[start]

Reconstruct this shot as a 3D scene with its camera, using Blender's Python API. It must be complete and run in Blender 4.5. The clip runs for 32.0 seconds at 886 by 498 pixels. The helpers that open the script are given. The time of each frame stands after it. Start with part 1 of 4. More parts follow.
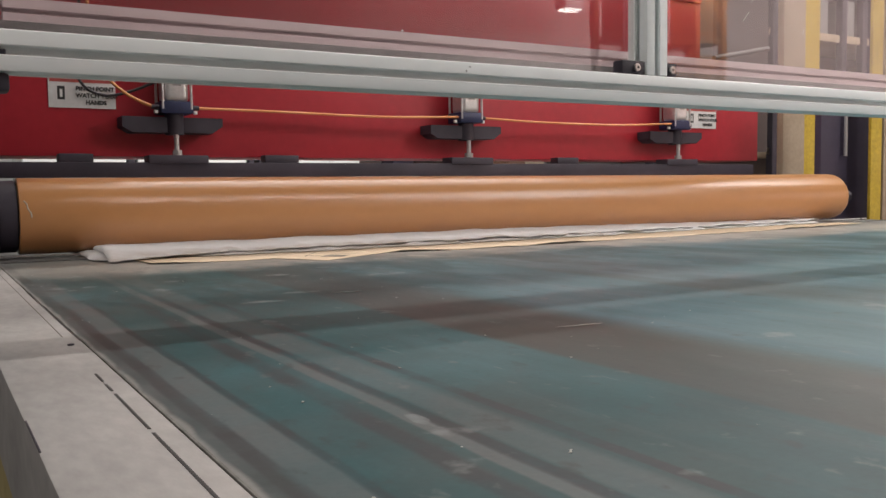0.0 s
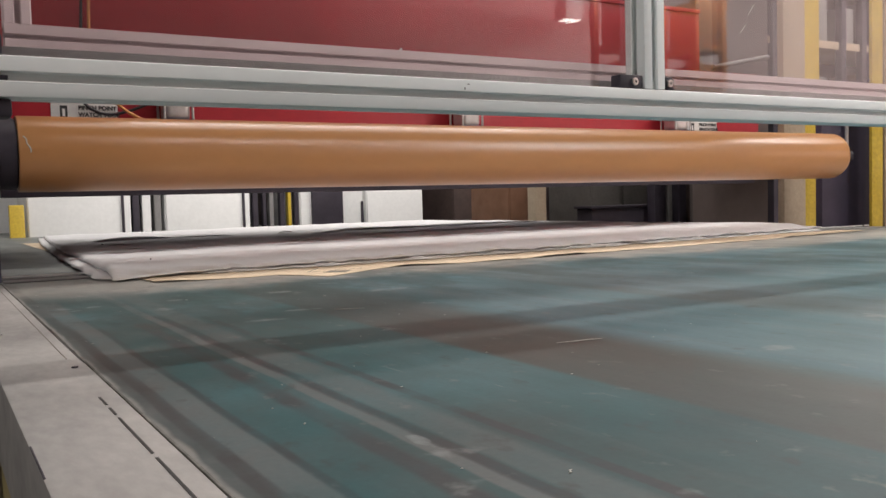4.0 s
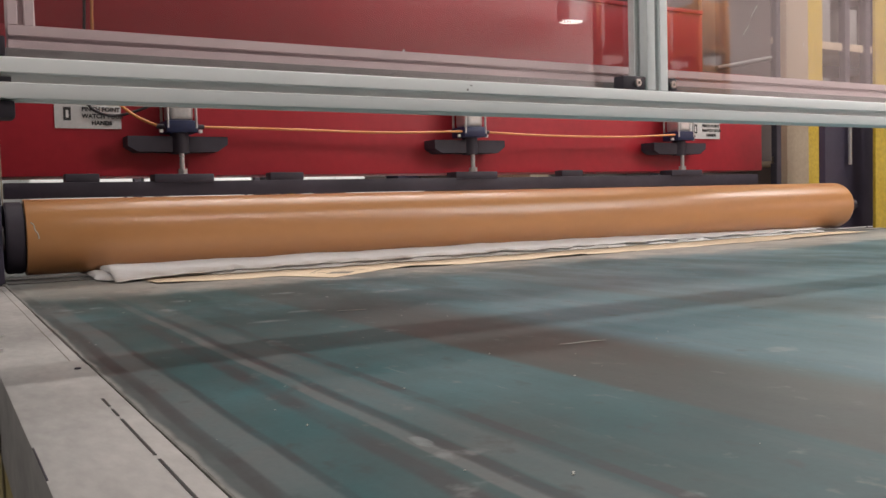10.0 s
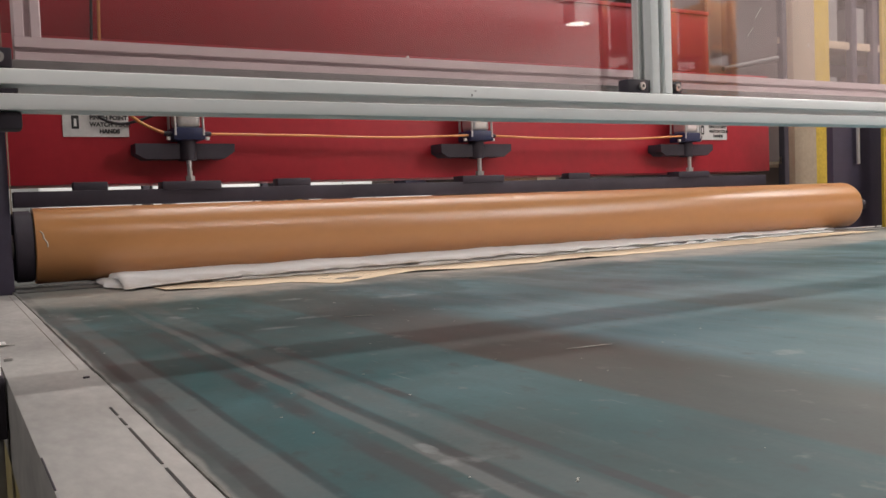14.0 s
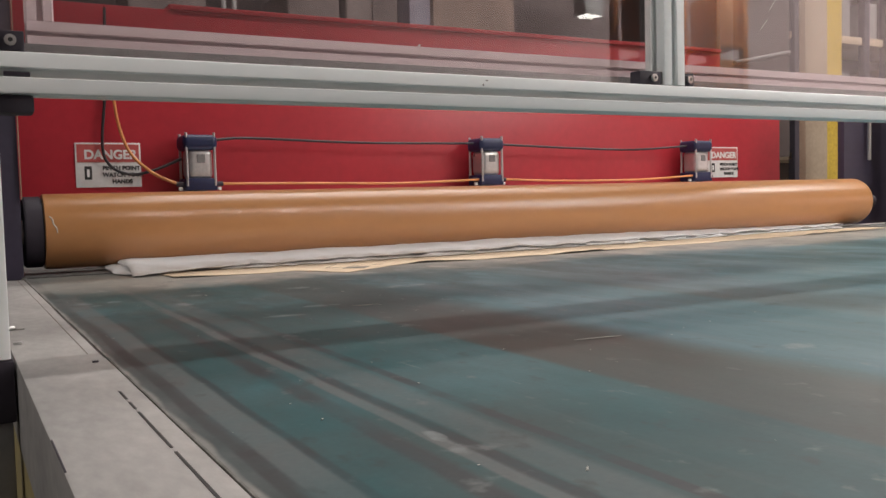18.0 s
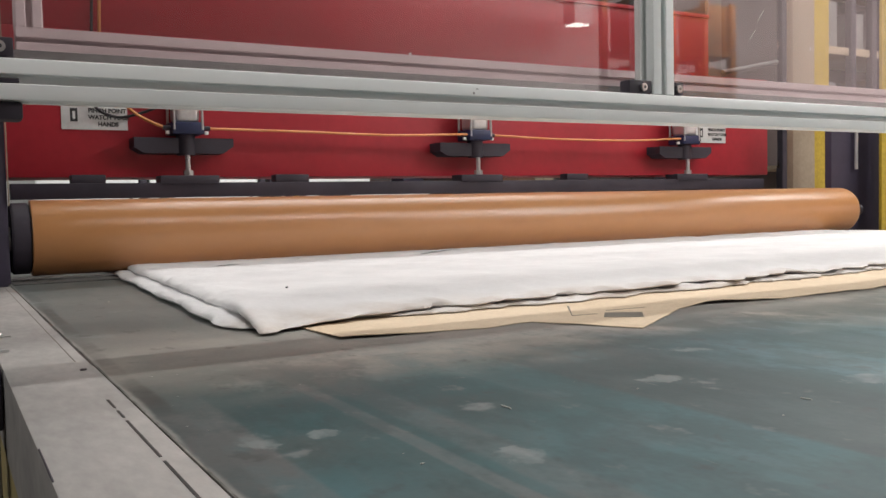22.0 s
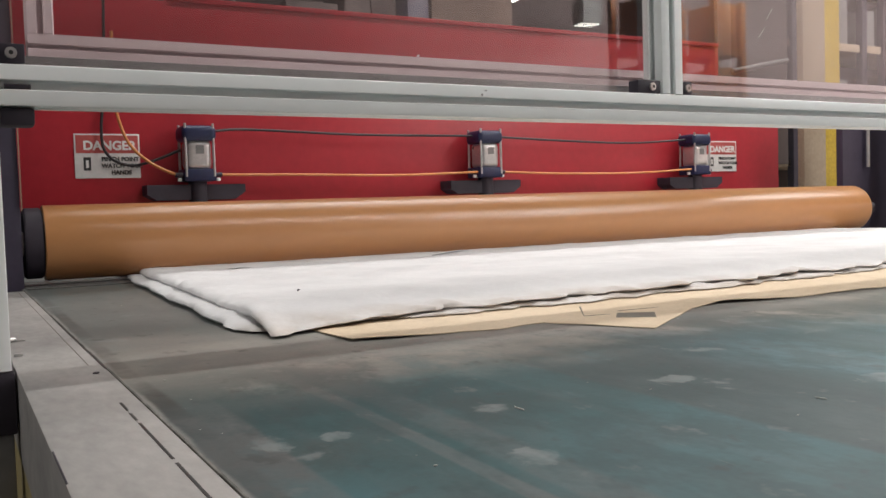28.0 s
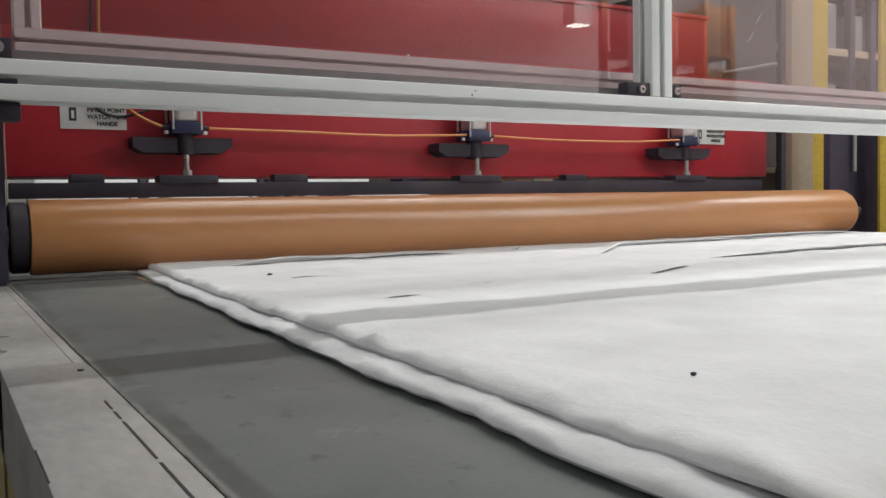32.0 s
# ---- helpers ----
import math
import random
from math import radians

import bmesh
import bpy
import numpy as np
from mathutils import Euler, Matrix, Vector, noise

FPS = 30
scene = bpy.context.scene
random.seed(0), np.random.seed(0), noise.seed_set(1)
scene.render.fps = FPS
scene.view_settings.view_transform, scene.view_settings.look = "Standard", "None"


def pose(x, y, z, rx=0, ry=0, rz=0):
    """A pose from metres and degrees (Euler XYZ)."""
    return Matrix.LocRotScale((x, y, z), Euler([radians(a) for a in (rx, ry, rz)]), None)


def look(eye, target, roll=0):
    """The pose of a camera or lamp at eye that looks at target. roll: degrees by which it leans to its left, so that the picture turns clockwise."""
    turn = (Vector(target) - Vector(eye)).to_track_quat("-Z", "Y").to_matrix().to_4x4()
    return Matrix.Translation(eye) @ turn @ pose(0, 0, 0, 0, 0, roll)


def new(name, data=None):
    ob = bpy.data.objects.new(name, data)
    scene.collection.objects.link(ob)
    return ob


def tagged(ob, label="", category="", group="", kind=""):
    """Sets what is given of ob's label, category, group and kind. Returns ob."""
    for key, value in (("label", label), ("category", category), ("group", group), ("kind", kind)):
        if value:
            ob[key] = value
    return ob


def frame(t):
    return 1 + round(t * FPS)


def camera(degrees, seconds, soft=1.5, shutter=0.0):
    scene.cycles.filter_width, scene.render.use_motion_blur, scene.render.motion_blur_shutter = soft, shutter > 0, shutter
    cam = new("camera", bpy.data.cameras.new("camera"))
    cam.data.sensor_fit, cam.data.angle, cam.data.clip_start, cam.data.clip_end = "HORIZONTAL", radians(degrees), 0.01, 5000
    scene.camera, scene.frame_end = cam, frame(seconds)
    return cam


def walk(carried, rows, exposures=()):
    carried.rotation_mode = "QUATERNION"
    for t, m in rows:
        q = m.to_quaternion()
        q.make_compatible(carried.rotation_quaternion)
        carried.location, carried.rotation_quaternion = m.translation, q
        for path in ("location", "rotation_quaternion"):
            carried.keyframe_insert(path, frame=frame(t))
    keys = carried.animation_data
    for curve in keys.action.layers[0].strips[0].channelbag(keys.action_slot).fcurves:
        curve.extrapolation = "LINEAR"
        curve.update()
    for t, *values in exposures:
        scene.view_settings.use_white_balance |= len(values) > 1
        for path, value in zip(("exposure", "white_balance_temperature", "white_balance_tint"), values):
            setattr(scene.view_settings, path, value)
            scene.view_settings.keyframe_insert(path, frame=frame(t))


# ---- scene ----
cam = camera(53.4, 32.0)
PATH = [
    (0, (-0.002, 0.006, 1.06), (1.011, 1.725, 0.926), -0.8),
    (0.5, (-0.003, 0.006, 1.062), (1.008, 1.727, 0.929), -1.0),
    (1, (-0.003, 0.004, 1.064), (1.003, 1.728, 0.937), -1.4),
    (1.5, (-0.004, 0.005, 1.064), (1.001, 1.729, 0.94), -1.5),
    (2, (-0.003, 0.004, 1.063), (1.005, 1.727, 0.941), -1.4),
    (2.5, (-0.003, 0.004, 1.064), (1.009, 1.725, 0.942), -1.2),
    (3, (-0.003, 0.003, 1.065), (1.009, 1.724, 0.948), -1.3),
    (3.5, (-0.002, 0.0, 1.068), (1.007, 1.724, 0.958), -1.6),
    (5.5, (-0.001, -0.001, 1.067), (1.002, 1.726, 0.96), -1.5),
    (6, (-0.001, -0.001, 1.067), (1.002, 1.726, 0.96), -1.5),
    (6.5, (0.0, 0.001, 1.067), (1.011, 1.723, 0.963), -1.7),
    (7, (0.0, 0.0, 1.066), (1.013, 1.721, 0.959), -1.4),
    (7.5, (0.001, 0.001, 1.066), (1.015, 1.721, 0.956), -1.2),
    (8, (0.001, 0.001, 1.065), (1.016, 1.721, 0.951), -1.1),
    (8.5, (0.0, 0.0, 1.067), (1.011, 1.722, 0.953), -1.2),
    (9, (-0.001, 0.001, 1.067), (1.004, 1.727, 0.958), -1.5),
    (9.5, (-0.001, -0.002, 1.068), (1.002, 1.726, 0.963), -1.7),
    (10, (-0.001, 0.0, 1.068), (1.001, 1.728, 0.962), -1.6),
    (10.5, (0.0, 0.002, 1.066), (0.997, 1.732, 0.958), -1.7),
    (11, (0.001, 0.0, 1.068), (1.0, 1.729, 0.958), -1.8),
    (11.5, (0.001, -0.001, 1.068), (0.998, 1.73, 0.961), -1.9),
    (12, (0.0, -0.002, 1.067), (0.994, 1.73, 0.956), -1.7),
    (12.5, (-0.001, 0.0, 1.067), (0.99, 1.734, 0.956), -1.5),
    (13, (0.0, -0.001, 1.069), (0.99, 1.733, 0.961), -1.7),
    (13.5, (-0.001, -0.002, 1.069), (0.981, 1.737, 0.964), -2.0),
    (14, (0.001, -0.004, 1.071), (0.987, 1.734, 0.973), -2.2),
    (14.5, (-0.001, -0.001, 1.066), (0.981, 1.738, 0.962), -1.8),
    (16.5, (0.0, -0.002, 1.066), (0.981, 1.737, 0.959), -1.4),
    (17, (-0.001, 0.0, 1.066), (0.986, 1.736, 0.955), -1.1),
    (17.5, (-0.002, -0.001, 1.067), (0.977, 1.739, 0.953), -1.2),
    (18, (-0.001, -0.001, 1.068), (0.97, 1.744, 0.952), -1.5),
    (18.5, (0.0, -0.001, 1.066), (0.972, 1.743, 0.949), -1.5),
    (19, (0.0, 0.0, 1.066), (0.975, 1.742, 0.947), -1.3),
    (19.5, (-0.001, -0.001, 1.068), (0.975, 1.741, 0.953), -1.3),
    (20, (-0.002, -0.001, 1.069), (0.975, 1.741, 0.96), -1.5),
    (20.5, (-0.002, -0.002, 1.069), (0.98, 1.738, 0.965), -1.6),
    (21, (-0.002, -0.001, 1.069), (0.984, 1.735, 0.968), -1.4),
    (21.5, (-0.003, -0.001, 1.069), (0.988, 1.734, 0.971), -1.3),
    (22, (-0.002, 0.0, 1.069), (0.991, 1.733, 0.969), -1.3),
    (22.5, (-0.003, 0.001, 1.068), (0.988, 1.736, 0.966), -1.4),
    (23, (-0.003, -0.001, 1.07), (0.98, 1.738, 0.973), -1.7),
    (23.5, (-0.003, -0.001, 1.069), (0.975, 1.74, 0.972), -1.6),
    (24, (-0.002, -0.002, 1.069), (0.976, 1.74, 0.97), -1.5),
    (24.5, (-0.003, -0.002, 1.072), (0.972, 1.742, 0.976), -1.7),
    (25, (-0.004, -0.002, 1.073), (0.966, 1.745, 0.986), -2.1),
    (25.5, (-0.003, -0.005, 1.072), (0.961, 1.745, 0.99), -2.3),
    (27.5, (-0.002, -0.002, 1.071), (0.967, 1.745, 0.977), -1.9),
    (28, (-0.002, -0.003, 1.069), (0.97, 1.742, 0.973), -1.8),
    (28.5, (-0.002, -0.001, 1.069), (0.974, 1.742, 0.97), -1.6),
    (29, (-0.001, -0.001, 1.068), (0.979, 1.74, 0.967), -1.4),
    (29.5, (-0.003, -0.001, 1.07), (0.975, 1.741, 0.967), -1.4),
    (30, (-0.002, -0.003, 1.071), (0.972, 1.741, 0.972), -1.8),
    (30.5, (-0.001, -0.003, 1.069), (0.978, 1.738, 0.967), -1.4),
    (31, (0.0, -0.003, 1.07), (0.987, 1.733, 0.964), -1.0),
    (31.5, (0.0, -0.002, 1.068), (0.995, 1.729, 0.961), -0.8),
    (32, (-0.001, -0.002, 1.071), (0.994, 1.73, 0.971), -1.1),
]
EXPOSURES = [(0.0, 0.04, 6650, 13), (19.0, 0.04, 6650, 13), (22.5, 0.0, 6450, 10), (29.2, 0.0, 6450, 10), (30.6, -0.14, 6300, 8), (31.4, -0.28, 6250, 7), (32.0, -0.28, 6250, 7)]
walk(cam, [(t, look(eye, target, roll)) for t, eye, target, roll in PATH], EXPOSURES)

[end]

EXERCISE DIRECTIONS: Leave out any pictures, please, and quote only the lines from the top of the data through the line that contains "ob[key] = value".

REPLY TO THE TASK:
Reconstruct this shot as a 3D scene with its camera, using Blender's Python API. It must be complete and run in Blender 4.5. The clip runs for 32.0 seconds at 886 by 498 pixels. The helpers that open the script are given. The time of each frame stands after it. Start with part 1 of 4. More parts follow.
0.0 s
4.0 s
10.0 s
14.0 s
18.0 s
22.0 s
28.0 s
32.0 s
# ---- helpers ----
import math
import random
from math import radians

import bmesh
import bpy
import numpy as np
from mathutils import Euler, Matrix, Vector, noise

FPS = 30
scene = bpy.context.scene
random.seed(0), np.random.seed(0), noise.seed_set(1)
scene.render.fps = FPS
scene.view_settings.view_transform, scene.view_settings.look = "Standard", "None"


def pose(x, y, z, rx=0, ry=0, rz=0):
    """A pose from metres and degrees (Euler XYZ)."""
    return Matrix.LocRotScale((x, y, z), Euler([radians(a) for a in (rx, ry, rz)]), None)


def look(eye, target, roll=0):
    """The pose of a camera or lamp at eye that looks at target. roll: degrees by which it leans to its left, so that the picture turns clockwise."""
    turn = (Vector(target) - Vector(eye)).to_track_quat("-Z", "Y").to_matrix().to_4x4()
    return Matrix.Translation(eye) @ turn @ pose(0, 0, 0, 0, 0, roll)


def new(name, data=None):
    ob = bpy.data.objects.new(name, data)
    scene.collection.objects.link(ob)
    return ob


def tagged(ob, label="", category="", group="", kind=""):
    """Sets what is given of ob's label, category, group and kind. Returns ob."""
    for key, value in (("label", label), ("category", category), ("group", group), ("kind", kind)):
        if value:
            ob[key] = value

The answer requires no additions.